In the latter case, we have the Limits to Growth case which simply runs the numbers of calories in and calories out calculations for the biosphere, drawing logical conclusions as to the practical viability of crossing certain distinct reciprocitive thresholds.
All very reasonable.
Recent conversations about the topic of growth, and in particular, de-growth, have drawn me to pause and reflect on this construct with a little more care that I may have given it in the past.
Within this consideration, I stumbled upon an intersection between wisdom and economic growth which makes a good deal of sense to me.
In the first place, somewhere recently along the journey, I have come to rest with a relative definition and metric which I like for understanding wisdom. Wisdom, I suggest, is connection to place. The depth and degree to which an individual is connected to the place in which they find themselves, is the degree to which we may consider them wise.
Place in this sense begins with the subtlety of awareness of self, expanding through mind and through the physical flesh to the surface of our skin, and outward into energy fields, the environment with its inhabitants beyond and beyond and beyond…

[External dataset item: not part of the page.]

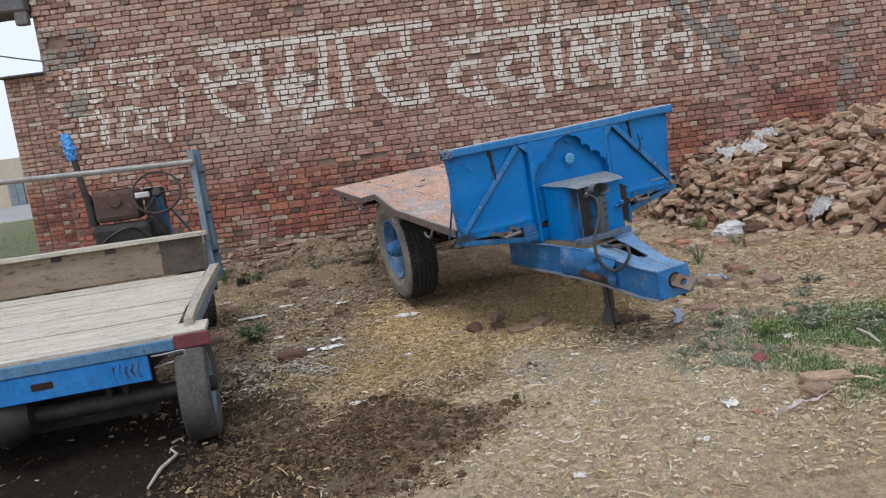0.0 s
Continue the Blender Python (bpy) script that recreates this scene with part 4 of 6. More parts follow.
part("sleeve", Geo().sheet(72, 36, sleeve_point, 0.004, (1, 0, 0)), BLUE_DIRTY, drawbar, "dented blue sheet sleeve round the rail", True)
part("scorch", Geo().sheet(20, 6, lambda s, t: tuple(Vector(sleeve_point(0.32 + 0.54 * s, 0.54 + 0.07 * nz(s * 8, 7, 1) + (0.16 + 0.16 * math.sin(math.pi * s) + 0.12 * nz(s * 9, 1, 4)) * t)) + Vector((-0.0015, 0, -0.0006)))), plain("scorched_paint", (0.030, 0.028, 0.028), (0.075, 0.058, 0.05), 16.0, 0.8, 0.0, 0.4, 90.0, (0.03, 0.12, 0.28), 0.30), drawbar, "scorched paint round the burnt patch", True)
part("rust_patch", Geo().sheet(20, 6, lambda s, t: tuple(Vector(sleeve_point(0.38 + 0.40 * s, 0.60 + 0.05 * nz(s * 6, 3, 1) - 0.05 * math.sin(math.pi * s) + (0.10 + 0.12 * math.sin(math.pi * s) + 0.06 * nz(s * 9, 1, 1)) * t)) + Vector((-0.004, 0, -0.002)))), plain("burnt_rust", (0.125, 0.062, 0.044), (0.05, 0.032, 0.026), 12.0, 0.85, 0.0, 0.5, 90.0, (0.03, 0.026, 0.024), 0.40), drawbar, "burnt rust patch on the sleeve", True)
g = Geo().lathe([(0.036, 0.006), (0.045, 0.006), (0.047, 0.0), (0.036, 0.0)], 26, Matrix.Translation((0.897, -0.921, -0.306)) @ Matrix.Rotation(radians(90), 4, "X"), True)
part("collar", g, RUST, drawbar, "dark rusty rim of the eye socket", smooth=True)
eye_M = Matrix.Translation((0.897, -0.92, -0.306)) @ Matrix.Rotation(radians(6), 4, "X") @ Matrix.Rotation(radians(7), 4, "Z")
EYE = plain("worn_eye_steel", (0.20, 0.175, 0.15), (0.17, 0.10, 0.065), 14.0, 0.7, 0.3, 0.4, 90.0, (0.26, 0.11, 0.05), 0.40)
eye = part("tow_eye", Geo().lathe([(0.0, 0.0), (0.034, 0.0), (0.034, 0.006), (0.0, 0.006)], 22, eye_M @ Matrix.Rotation(radians(90), 4, "X")), EYE, drawbar, "rusty swivel tow eye", True)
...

A wise being has a deep and broad appreciation for their own self nature, and more so in context in each given moment; recognizing a moment as contained in expanding conceptions of time itself. Wisdom is knowledge of place in the biblical sense.
Home is where the heart is, says some subset of “They.” Home is place, it is where we find ourselves, it is that place to which we give stewardship and care, as if it were our own [self.]
Those who know me might chuckle with a sense of familiarity as, like a dog with a bone, I return again and again to the etymology of Economy as referring to the “care and upkeep of the home.” I very much like this ground for the term as it holds implicit in its condition, a full-spectrum wholeness for that which must be accounted for, leaving nothing out.
Within the boundaries of the home, there can be no waste, when we are truly connected to that place; when that place is truly home, our care must embrace with totality.
So what might we mean, or what might we mean to mean when we speak of “Economic Growth?”
Might we consider that true economic growth is made up explicitly of a growing connection to, and therefore care for, nurturance of, and continual expansion of our sense of home and place in the evolving context of self and cosmos? Grounded in ourselves, we consider others and relationships, we bring mindfulness of the interior landscapes of inner peace and harmony, as well as the outer objects of land and water and air and space and indeed, all our relations.
Is it not so much limits to growth, but limits instead to carelessness, hubris, and ignorance that wisely deserve a place in the center of our collective discourse?
Is the wild cosmos, not at home in itself; is it not this very growth that brings us to being in the first place? At the subtlest of levels, it seems, growth is really just a playful expression of loveliness, love, and an increasing celebration of a primordial liveliness of creativity itself… What does it mean to be at home in that?